Russian lensman Alexey Polyakov has been photographing since 2013. It all started with an amateur DSLR camera, a gift from his wife, which he used to take landscape photos while on vacation.
His initial passion was documentary photography, but he later got interested in the architecture of St Petersburg.
Alexey started out by going on various tours – not only of the Hermitage, but of the city’s famous “well houses” (enclosed courtyards with houses that resemble deep wells) and other interesting buildings. Later he started researching potential locations himself online.
Polyakov himself rejects the term “post-apocalyptic St Petersburg” – for him it is a stereotype that reflects only the seamy side of the city. “I don’t always take such gloomy pictures. Far from it, it was just a particular period,” he says.

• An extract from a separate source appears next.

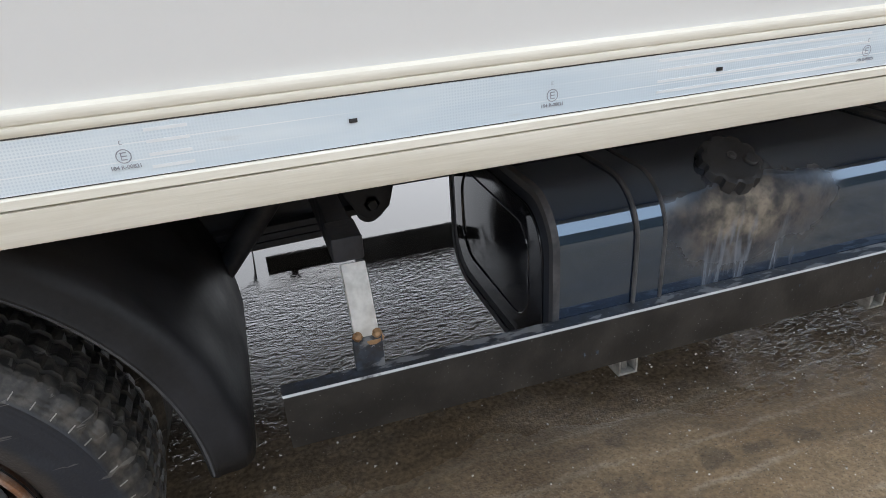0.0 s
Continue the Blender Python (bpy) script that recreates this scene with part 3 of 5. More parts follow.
def tube(points, radius, seg=12, bm=None, caps=True, waves=None):
    """A round bar or hose along 3D points."""
    pts = [Vector(p) for p in points]
    own = bmesh.new()
    rings = []
    up = Vector((0.13, 0.21, 0.97))
    for i, p in enumerate(pts):
        d = (pts[min(i + 1, len(pts) - 1)] - pts[max(i - 1, 0)]).normalized()
        a = d.cross(up)
        if a.length < 0.1:
            a = d.cross(Vector((1, 0, 0)))
        a.normalize()
        b = d.cross(a)
        r = radius if waves is None else waves(i)
        rings.append([own.verts.new(p + r * (math.cos(2 * math.pi * s / seg) * a + math.sin(2 * math.pi * s / seg) * b)) for s in range(seg)])
    for u, v in zip(rings, rings[1:]):
        for s in range(seg):
            own.faces.new((u[s], u[(s + 1) % seg], v[(s + 1) % seg], v[s]))
    if caps:
        own.faces.new(rings[0][::-1])
        own.faces.new(rings[-1])
    return merge(bm, own)


def bend(points, n=8):
    """A smooth line through control points (Catmull-Rom)."""
    p = [Vector(q) for q in points]
    p = [2 * p[0] - p[1]] + p + [2 * p[-1] - p[-2]]
    out = []
    for i in range(1, len(p) - 2):
        for s in range(n):
            t = s / n
            out.append(0.5 * (2 * p[i] + (p[i + 1] - p[i - 1]) * t + (2 * p[i - 1] - 5 * p[i] + 4 * p[i + 1] - p[i + 2]) * t * t + (3 * p[i] - 3 * p[i + 1] + p[i + 2] - p[i - 1]) * t ** 3))
    return out + [p[-2]]


def rounded(y0, y1, z0, z1, radii, n=8):
    """A rectangle's outline with a radius of its own at (y0,z0), (y1,z0), (y1,z1), (y0,z1)."""
    out = []
    for (cy, cz, a0), r in zip(((y0, z0, 180), (y1, z0, 270), (y1, z1, 0), (y0, z1, 90)), radii):
        oy, oz = cy + (r if cy == y0 else -r), cz + (r if cz == z0 else -r)
        for i in range(n + 1):
            a = radians(a0 + 90 * i / n)
            out.append((oy + r * math.cos(a), oz + r * math.sin(a)))
    return out


def along(origin, axis):
    """A frame at origin whose z runs along axis."""
    return Matrix.Translation(origin) @ Vector(axis).to_track_quat("Z", "Y").to_matrix().to_4x4()


def arc_sweep(profile, cx, cz, a0, a1, n=40, bm=None):
    """(radius, y) points swept round a line along y through (cx, cz), from a0 to a1 degrees."""
    own = bmesh.new()
    rows = []
    for i in range(n + 1):
        a = radians(a0 + (a1 - a0) * i / n)
        rows.append([own.verts.new((cx + r * math.cos(a), y, cz + r * math.sin(a))) for r, y in profile])
    for u, v in zip(rows, rows[1:]):
        for j in range(len(profile) - 1):
            own.faces.new((u[j], u[j + 1], v[j + 1], v[j]))
    return merge(bm, own)


def thicken(ob, t, off=0.0):
    m = ob.modifiers.new("thick", "SOLIDIFY")
    m.thickness, m.offset = t, off
    return ob


def refine(pts, n=4):
    return [(v.x, v.y) for v in bend([(x, z, 0) for x, z in pts], n)]


# ---- ground ----
def mud_height(x, y):
    x, y = min(max(x, -3), 10), min(max(y, -3), 7)
    big = noise.noise((x * 0.9, y * 0.9, 3.1))
    small = noise.noise((x * 6, y * 6, 7.7)) + 0.8 * noise.noise((x * 19, y * 19, 2.2))
    near = 1 / (1 + math.exp((y - 0.8) * 7)) * 1 / (1 + math.exp((x - 5.40 - 0.45 * y) * 3.5))
    puddle = 1 / (1 + math.exp((x - 2.35) * 6)) * 1 / (1 + math.exp((y - 3.4) * 3))
    cover = max(near, puddle)
    soaked = 1 / (1 + math.exp((x - 4.3) * 5))
    return -0.0035 + 0.0022 * soaked + 0.0110 * cover + 0.0045 * big * (1 - 0.8 * puddle) + 0.0018 * small * (1 - puddle)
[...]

Many photos he geotags, so finding the place is not difficult. However, he warns that not all of them are accessible to the public, and often involve bribing a security guard or two.
Some shots required the use of a quadrocopter.
“It’s not that easy to get permission to take pictures in Russia, but as long as you don’t shoot secret facilities, nothing bad is likely to happen. Still, the law has to be obeyed if it comes knocking. The fine for taking photos without permission is 5,000 rubles ($77.80),” says Polyakov.
Alexey works as a manager, and photography for him is just a hobby. “Once I was offered money to shoot a site, but it didn’t turn out too well. It’s easier to take pictures for your own enjoyment,” he notes.